For Odin, Swift and Go this example is more obvious, because there are no widening conversions. In Go for example we would have to write this:

var foo int16 = 0x7FFF
var bar int32 = int32(x + 1)

In this case it's clear that in x + 1 neither x nor 1 are int32, so the fact that bar returns -32768 is expected.

It's important to emphasize that these are conventions, there is not strictly any right or wrong, rather it's about a trade off between convenience and how prone it is to cause bugs.

C3 – like Zig – allows safe widening conversions, and so it needs to decide whether it should follow the Zig behaviour or the "convert first" approach. To me the Zig behaviour is a bit counter-intuitive. I'd prefer the widening to happen before the addition. Here we might consider int a = b + c where b and c are signed chars. Is it intuitive that this add should overflow on b and c both equal to 64? I think it's better to avoid possible overflows if possible, and doing widening first helps that.

To achieve this we use bi-directional type checking. This works by "pushing down" the expected type and optionally casting to the expected type. As we saw in the Zig example, it does that for assignment, but retains peer type resolution when we nest deeper into expressions.

To illustrate this, here is some C3 code, it should look fairly familiar – note that like in Java, C# and D the sizes of the types are well defined. An int is always 32 bits:

short foo = 0x7FFF;
int bar = foo + 1;
// The above is equivalent to:
short foo = 0x7FFF;
int bar = cast(foo, int) + cast(1, int);

What happens during semantic analysis in C3 is this:

1. Found declaration of bar
2. Analyse the init expression to the declaration, pass down the type int
3. The init expression is a binary add, analyse left side, pass down the type int to the analysis.
4. Left side is smaller than int, promote to int.
5. Analyse right side, passing down the type int.
6. Right side is compile time integer, try to convert to int (this will be a compile time error if the value does not fit in an integer).
7. Binary sub expressions are resolved. Find a common type of both sides, which in this case is int.
8. Implicitly cast binary expression to int if necessary (not necessary in this case).
9. Check the type of the binary expression if it matches int

So let's have a look at a case when conversion isn't possible and a compile time error occurs.

long foo = 1;
int bar = foo + 2;

Semantic analysis is in this case.

1. Found declaration of bar
2. Analyse the init expression to the declaration, pass down the type int
3. The init expression is a binary add, analyse left side, pass down the type int to the analysis.
4. Left side is long, it cannot be implicitly cast to int.
5. Analyse right side, passing down the type int.
6. Right side is compile time integer, try to convert to int (this will be a compile time error if the value does not fit in an integer).
7. Binary sub expressions are resolved. Find if the common type which is long in this case.
8. Since the right hand side is int, cast to long.
9. The resulting binary expression now has type long.
10. Check the type of the binary expression if it matches int, it doesn't and cannot be implicitly converted to int either. A compile time error "long cannot be implicitly converted to int" is displayed.

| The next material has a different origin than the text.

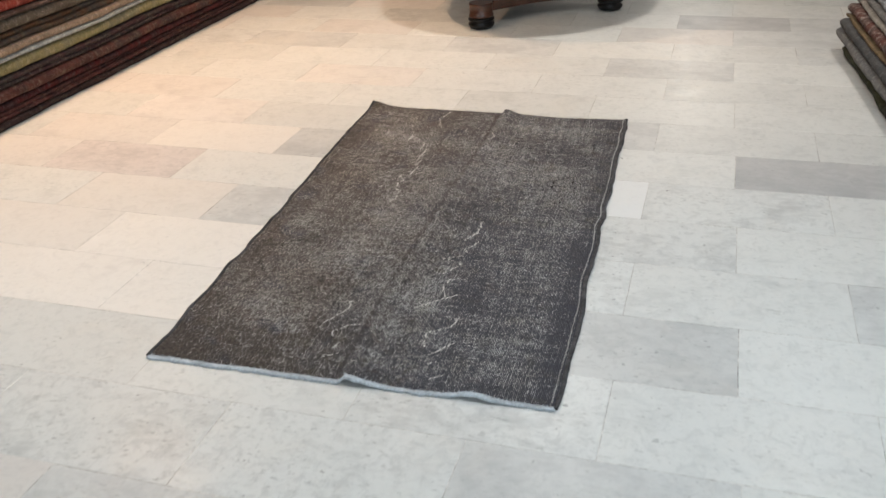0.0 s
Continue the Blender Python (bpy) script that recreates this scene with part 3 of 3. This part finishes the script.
for i, (th, a, b, c, word) in enumerate(RIGHT):
    mat = folded_wool("folded_wool_short_" + word.replace(" ", "_"), a, b, c)
    folded_rug("folded_rug", 0.915 - (0.03 if i else 0.0) + 0.016 * max(0, i - 1), 1.1, -0.8, 1.74 + 0.07 * (i == 1) + 0.015 * i, z, th * 0.9, 1, mat,
               word + " folded wool rug in the short stack", "rugs in the short stack", 41 + i, 0.004 * min(i, 5), False, 5.7)
    z += th * 0.93


# ---- pedestal table ----
def build_table():
    root = tagged(new("pedestal_table"), "dark mahogany round pedestal table on black-ringed bun feet", "table")
    feet = [(-1.160, 2.03), (-0.470, 2.545)]
    mx, my = (feet[0][0] + feet[1][0]) / 2, (feet[0][1] + feet[1][1]) / 2
    dx, dy = feet[1][0] - feet[0][0], feet[1][1] - feet[0][1]
    cx, cy = mx - dy * 0.289, my + dx * 0.289
    root.location = (cx, cy, 0)
    corners = [Vector((p[0] - cx, p[1] - cy, 0)) for p in feet]
    corners.append(-corners[0] - corners[1])
    for c in corners:
        bm = lathe([(0.050, 0.074), (0.066, 0.078), (0.067, 0.090), (0.062, 0.094), (0.063, 0.150), (0.066, 0.158), (0.062, 0.164)])
        bmesh.ops.scale(bm, verts=bm.verts, vec=(1.1, 1.1, 0.92))
        bmesh.ops.translate(bm, verts=bm.verts, vec=c)
        foot = part("foot", bm, M_WOOD, root)
        bm = lathe([(0.046, 0.0), (0.060, 0.006), (0.070, 0.024), (0.070, 0.036), (0.060, 0.046), (0.062, 0.050), (0.071, 0.058), (0.071, 0.068), (0.060, 0.076)])
        bmesh.ops.scale(bm, verts=bm.verts, vec=(1.1, 1.1, 0.92))
        bmesh.ops.translate(bm, verts=bm.verts, vec=c)
        part("black_ring", bm, M_BLACK, foot, "black lacquered bun")
    # concave base plinth
    bm = bmesh.new()
    ring = []
    for k in range(3):
        a, b = corners[k], corners[(k + 1) % 3]
        for i in range(24):
            u = i / 24
            p = a.lerp(b, u) * (1 - 0.22 * math.sin(math.pi * u))
            ring.append(p)
    lo = [bm.verts.new((p.x, p.y, 0.090)) for p in ring]
    hi = [bm.verts.new((p.x, p.y, 0.146)) for p in ring]
    bm.faces.new(lo[::-1])
    bm.faces.new(hi)
    for i in range(len(ring)):
        bm.faces.new((lo[i], lo[(i + 1) % len(ring)], hi[(i + 1) % len(ring)], hi[i]))
    part("base_plinth", bm, M_WOOD, root)
    part("plinth_collar", lathe([(0.235, 0.147), (0.25, 0.154), (0.25, 0.172), (0.235, 0.186), (0.23, 0.36), (0.18, 0.38)]), M_BLACK, root, "black lacquered collar")
    part("column", lathe([(0.17, 0.38), (0.11, 0.385), (0.085, 0.40), (0.12, 0.46), (0.085, 0.58), (0.07, 0.66), (0.16, 0.70)]), M_WOOD, root)
    part("tabletop", lathe([(0.58, 0.70), (0.64, 0.706), (0.66, 0.72), (0.655, 0.742), (0.63, 0.748)], 64), M_WOOD, root)


build_table()


# ---- floor tiles ----
ROW, COL = 0.305, 0.613
KNOWN = {
    (-1, -1): M_WHITE, (-1, 0): M_FLECK, (-1, 1): M_PALE, (0, -1): M_PALE, (0, 0): M_GREY, (1, -1): M_SOFT, (1, 0): M_PALE, (1, 1): M_PALE,
    (-2, -1): M_FLECK, (-2, 0): M_PALE, (-3, -1): M_FLECK, (-3, 0): M_PALE, (-3, 1): M_SOFT, (-4, -1): M_SOFT, (-4, 0): M_PALE,
    (-5, -1): M_FLECK, (-5, 0): M_PALE, (-6, -1): M_SOFT, (-6, -2): M_FLECK, (0, -3): M_SOFT, (0, -4): M_CREAM_LIT, (0, -5): M_ROSE, (-1, -3): M_PALE,
    (-1, -4): M_MAUVE, (2, -5): M_ROSE, (1, -5): M_PALE, (-1, -5): M_ROSE, (-2, -3): M_SOFT, (-2, -4): M_CREAM_LIT, (-3, -3): M_CREAM_LIT, (-3, -4): M_CREAM_LIT, (-4, -3): M_CREAM_LIT, (-4, -4): M_CREAM_LIT,
    (5, -2): M_SOFT, (2, -1): M_PALE, (2, -2): M_PALE, (1, -3): M_PALE, (1, -4): M_ROSE, (3, -1): M_PALE, (3, -2): M_PALE, (6, 0): M_SOFT, (7, 0): M_GREY,
}
MIX = [M_PALE, M_PALE, M_PALE, M_FLECK, M_PALE, M_SOFT, M_PALE, M_ROSE]
tile_meshes = {}


def tile_mesh(material, w, kind):
    """A sawn marble tile whose arrises are slightly chipped, in a few shapes per stone."""
    key = (material.name, kind)
    if key not in tile_meshes:
        r = random.Random(kind * 31 + len(tile_meshes))
        hx, hy = w / 2, ROW / 2 - 0.0009
        rim = [(-hx + 2 * hx * i / 7, -hy) for i in range(7)] + [(hx, -hy + 2 * hy * i / 4) for i in range(4)]
        rim += [(hx - 2 * hx * i / 7, hy) for i in range(7)] + [(-hx, hy - 2 * hy * i / 4) for i in range(4)]
        n, V = len(rim), []
        for x, y in rim:
            a = 0.0006 + (r.random() ** 2.5) * 0.0024
            V.append((x - math.copysign(a, x), y - math.copysign(a, y), 0))
        V += [(x, y, -0.0010) for x, y in rim] + [(x, y, -0.012) for x, y in rim]
        F = [tuple(range(n))]
        for i in range(n):
            k = (i + 1) % n
            F += [(n + i, n + k, k, i), (2 * n + i, 2 * n + k, n + k, n + i)]
        tile_meshes[key] = mesh_of("tile", V, F, material)
    return tile_meshes[key]


rest = {}
rnd = random.Random(21)
for r in range(math.floor(Y0 / ROW), math.ceil(Y1 / ROW)):
    x0 = (0.0 if r % 2 else 0.306) - 0.0055 * r
    for c in range(-9, 6):
        xa, xb = x0 + c * COL, x0 + (c + 1) * COL
        ya, yb = r * ROW, (r + 1) * ROW
        material = KNOWN.get((r, c)) or rnd.choice(MIX)
        tilt = rnd.uniform(-0.0004, 0.0004)
        if xb <= X0 or xa >= X1 or yb <= Y0 or ya >= Y1:
            continue
        if -8 <= r <= 13 and -6 <= c <= 2 and xa > X0 and xb < X1:
            ob = new("tile", tile_mesh(material, COL - 0.0018, (r * 5 + c * 3) % 4))
            ob.location = ((xa + xb) / 2, (ya + yb) / 2, tilt)
            ob.parent = floor
        else:
            xa, xb, ya, yb = max(xa, X0) + 0.001, min(xb, X1) - 0.001, max(ya, Y0) + 0.001, min(yb, Y1) - 0.001
            V, F = rest.setdefault(material.name, ([], []))
            n = len(V)
            V += [(xa, ya, tilt), (xb, ya, tilt), (xb, yb, tilt), (xa, yb, tilt), (xa, ya, -0.01), (xb, ya, -0.01), (xb, yb, -0.01), (xa, yb, -0.01)]
            F += [(n, n + 1, n + 2, n + 3), (n + 4, n + 5, n + 1, n), (n + 5, n + 6, n + 2, n + 1), (n + 6, n + 7, n + 3, n + 2), (n + 7, n + 4, n, n + 3)]
for key, (V, F) in rest.items():
    ob = new("outer_tiles", mesh_of("outer_tiles", V, F, bpy.data.materials[key]))
    ob.parent = floor
    tagged(ob, kind="stuff")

Given the above examples it might seem like one could simply do away with any "peer type resolution".

However, there are cases where top down resolution fails. Here is an example:

short x = ...
if (x + 1 < 100) { ... }

In this case we don't have a type hint. This is what happens when resolving the comparison.

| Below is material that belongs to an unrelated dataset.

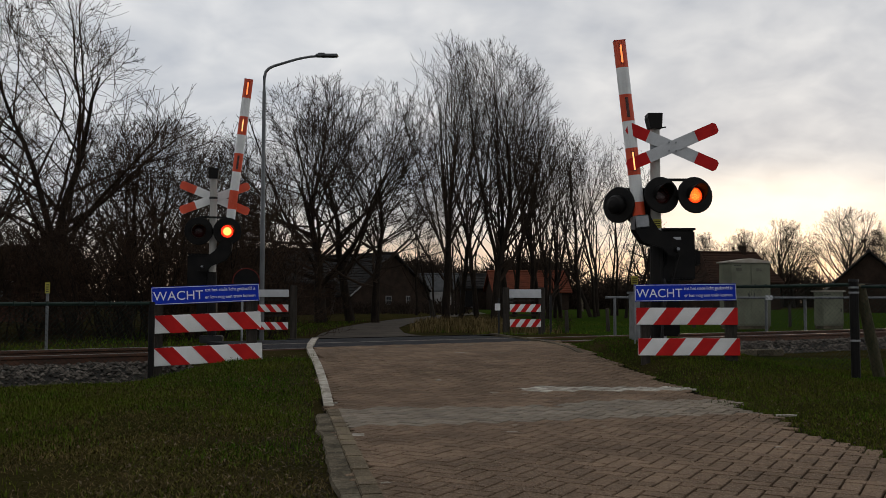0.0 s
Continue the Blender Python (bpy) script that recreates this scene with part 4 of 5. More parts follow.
def chain_link(name, a, b, low, high, label, post_at=(), cell=0.058, wire=0.0016):
    """A fence of woven wire diamonds between two places, under a top tube."""
    a, b = Vector((*a, 0)), Vector((*b, 0))
    run = (b - a).length
    u = (b - a).normalized()
    top = thing(name, Matrix.Identity(4), label, "wire fence", "wire fences along the track")
    part("top_rail", tube([a + Vector((0, 0, high)), a.lerp(b, 0.5) + Vector((0, 0, high - 0.006)), b + Vector((0, 0, high))], 0.02, 8), M_FENCEGREEN, top, "green coated top tube")
    lines = []
    hgt = high - low
    n = int((run + hgt) / cell)
    rng = random.Random(3)
    for sgn in (1, -1):
        for k in range(-1, n + 1):
            s0 = k * cell
            # each wire runs at 45 degrees within the fence
            x0, x1 = (s0 - hgt, s0) if sgn > 0 else (s0, s0 - hgt)
            z0, z1 = low, high
            if x0 > x1:
                x0, x1, z0, z1 = x1, x0, z1, z0
            if x1 <= 0 or x0 >= run:
                continue
            if x0 < 0:
                z0 += (z1 - z0) * (0 - x0) / (x1 - x0)
                x0 = 0
            if x1 > run:
                z1 = z0 + (z1 - z0) * (run - x0) / (x1 - x0)
                x1 = run
            w = 0.004 * sgn
            side = Vector((-u.y, u.x, 0)) * w
            p0, p1 = a + u * x0 + Vector((0, 0, z0)) + side, a + u * x1 + Vector((0, 0, z1)) + side
            pm = p0.lerp(p1, 0.5) + Vector((rng.gauss(0, 0.003), rng.gauss(0, 0.006), 0))
            lines.append(([p0, pm, p1], [wire] * 3, 1))
    part("wire_mesh", tubes(lines, (3, 3)), M_FENCEGREEN, top, "green coated wire diamonds")
    for i in range(int(run / 0.16)):
        p = a + u * (0.08 + 0.16 * i)
        part("wire_tie", box((0.012, 0.05, 0.048), (p.x, p.y, high), 0.0), M_FENCEGREEN, top)
    for f, r, h in post_at:
        p = a.lerp(b, f)
        part("post", rod((p.x, p.y, -0.2), (p.x, p.y, h), r, n=12), M_BLACK, top, "dark steel post")
    return top


def build_wire_fences():
    chain_link("wire_fence", (-5.35, 8.9), (-3.27, 10.18), 0.02, 0.865, "green chain link fence along the ballast", ((1.0, 0.035, 0.88),))
    f = chain_link("wire_fence", (4.82, 10.62), (3.80, 12.1), 0.08, 1.085, "chain link fence with a dark corner post and wooden brace", ((0.0, 0.052, 1.13),))
    for z in (1.04, 0.98, 0.42):
        part("clamp", rod((4.82, 10.62, z), (4.82, 10.62, z + 0.022), 0.057, n=12), M_STEEL, f, "bright steel clamp")
    part("post_cap", rod((4.82, 10.62, 1.12), (4.82, 10.62, 1.15), 0.058, n=12), M_DARKSTEEL, f)
    part("brace", rod((4.90, 10.65, 1.08), (5.25, 10.94, -0.05), 0.062, 0.068, 12), M_STRUT, f, "round mossy wooden brace")
    part("wire", tube([(4.82, 10.62, 1.10), (5.3, 10.24, 1.06), (6.6, 9.22, 1.05)], 0.004, 4), M_DARKSTEEL, f)
    chain_link("wire_fence", (6.4, 9.73), (4.90, 10.6), 0.08, 1.06, "chain link fence running on beside the track")
    # tube rail beyond the track
    r = thing("tube_railing", Matrix.Identity(4), "low galvanised tube railing beyond the track", "railing")
    part("rail", tube([(3.95, 22.02, 0.99), (8.0, 21.82, 0.985), (12.5, 21.76, 0.985)], 0.028, 8), M_POLE, r)
    for x in (4.15, 7.81, 8.75, 10.9, 12.4):
        post = part("post", rod((x, 21.9, -0.1), (x, 21.9, 0.98), 0.035, n=10), M_POLE, r)
    part("rail_joint", box((0.16, 0.075, 0.11), (7.85, 21.82, 0.985), 0.01), M_DULLWHITE, r, "pale joint plate")
    # rough field fence posts
    for x, y, h in ((4.9, 26.88, 0.75), (6.7, 28.8, 0.8), (8.5, 30.72, 0.8), (3.5, 25.6, 0.7), (12.0, 31.36, 0.85)):
        fp = thing("field_post", pose(x, y, -0.05, 0, random.Random(x).uniform(-4, 4), 0), "weathered wooden field post in the meadow", "fence post", "field posts")
        part("post", rod((0, 0, -0.1), (0, 0, h), 0.06, 0.05, 8), M_POSTWOOD, fp)
    st = thing("leaning_post", pose(-0.45, 44.24, -0.05, 0, -9, 0), "old leaning wooden post beside the lane", "fence post")
    part("post", rod((0, 0, -0.1), (0, 0, 1.05), 0.13, 0.10, 8), M_POSTWOOD, st)


build_wire_fences()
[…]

1. Analyse left hand size, with type passed down as NULL.
2. Analyse x + 1 with type passed down as NULL.
3. Left hand side is short and right hand side is compile time integer. The common type is short
4. Right hand side in addition is implicitly cast to short.
5. Left hand side in the comparison has the type short.
6. Analyse right hand side of comparison, this is a compile time integer.
7. Find a common type between short and compile time integer, which is short.
8. Implicitly cast right hand side in comparison to short
9. Analysis is complete.

That is not to say that these two methods are sufficient(!) here is an example from gingerBill (author of Odin): ((x > 1 ? 3000 : 2 + 1000) == 2). The problem here is that all values are compile time integers, so no type hint can be found anywhere.

This can either be considered a compile time error because it's "under typed", or default to some integer type: either the register sized integer (Go's strategy) or some other similar strategy. C3 currently picks the first option (compile time error) because of the difficulty of picking a good default that doesn't accidentally cause odd behaviour and due to how uncommon this is.